С.Н. Булгаков "ОТ МАРКСИЗМА К ИДЕАЛИЗМУ.
СТАТЬИ И РЕЦЕНЗИИ. 1895-1903".
М.: Астрель, 2006. 1007 с;
С.Н. Булгаков "О РЫНКАХ
ПРИ КАПИТАЛИСТИЧЕСКОМ ПРОИЗВОДСТВЕ".
М.: Астрель, 2006. 522 с;
Б.П. Вышеславцев "КРИЗИС ИНДУСТРИАЛЬНОЙ КУЛЬТУРЫ. ИЗБРАННЫЕ СОЧИНЕНИЯ".
М.: Астрель, 2006. 1038 с;
П.А. Сорокин "ПРЕСТУПЛЕНИЕ И КАРА, ПОДВИГ И НАГРАДА: СОЦИОЛОГИЧЕСКИЙ ЭТЮД ОБ ОСНОВНЫХ ФОРМАХ ОБЩЕСТВЕННОГО ПОВЕДЕНИЯ И МОРАЛИ".
М.: Астрель, 2006. 619 с;
П.А. Сорокин "СОЦИАЛЬНАЯ И КУЛЬТУРНАЯ
ДИНАМИКА".
М.: Астрель, 2006. 1175 с.
В течение многих десятилетий русская культура находилась в состоянии раскола. Целые ее пласты были недоступны российскому читателю. Это касалось прежде всего философии и литературы русского зарубежья. Знакомство с ними началось лишь в конце прошлого века. Выход в 2006 г. книг известных русских мыслителей С. Булгакова, Б. Вышеславцева, П. Сорокина — свидетельство продолжения начатого процесса.
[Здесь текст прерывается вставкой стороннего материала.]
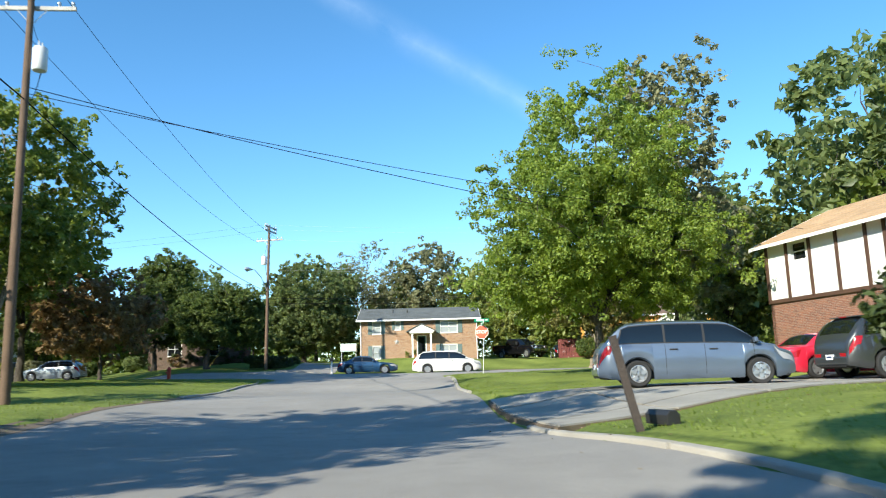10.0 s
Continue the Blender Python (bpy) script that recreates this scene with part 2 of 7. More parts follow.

Книга С.Н. Булгакова "От марксизма к идеализму" включает в себя статьи и рецензии, написанные с 1895 по 1903 гг. (первый раздел); сборник статей за тот же период "От марксизма к идеализму" (второй раздел) и отклики на некоторые публикации русского философа (третий раздел). Сначала перед читателем Булгаков выступает прежде всего как ученый-экономист, проявляющий, однако, интерес к социологии, литературе, политике. Будучи в начале своего научного пути марксистом, он все же зарекомендовал себя сторонником "критического направления", о чем свидетельствует его рецензия на третий том "Капитала" К. Маркса. Перед последователями последнего он ставил задачу "доказать", что "прибыль состоит исключительно из прибавочной стоимости" (с. 53). Булгаков критикует позитивистский идеал за "научный утопизм". Далее читатель видит, как критический подход к марксизму перерастает в "идеалистическое мировоззрение", которое "складывалось в атмосфере социальных идей марксизма, и уже потому оно не есть ...его отрицание ...." (с. 367-368). "Мутация" марксизма у Булгакова состояла в привнесении в это учение "прививки кантовского критицизма". Кант для русского мыслителя "оказался сильнейшим реактивом, разлагавшим марксистскую догматику" (с. 373). Прозвучавший еще в XIX в. призыв "Назад к Канту" по-
мог освободить многие умы Европы и России от оков экономического материализма. Помог он и Булгакову в поисках "идеала цельного знания" обрести национальную интеллектуальную почву в философии всеединства B.C. Соловьева (с. 571). Духовный опыт Булгакова — пример тяги человека к цельности в условиях крушения старых идолов — актуален и для нашего времени — времени распада привычных устоев жизни.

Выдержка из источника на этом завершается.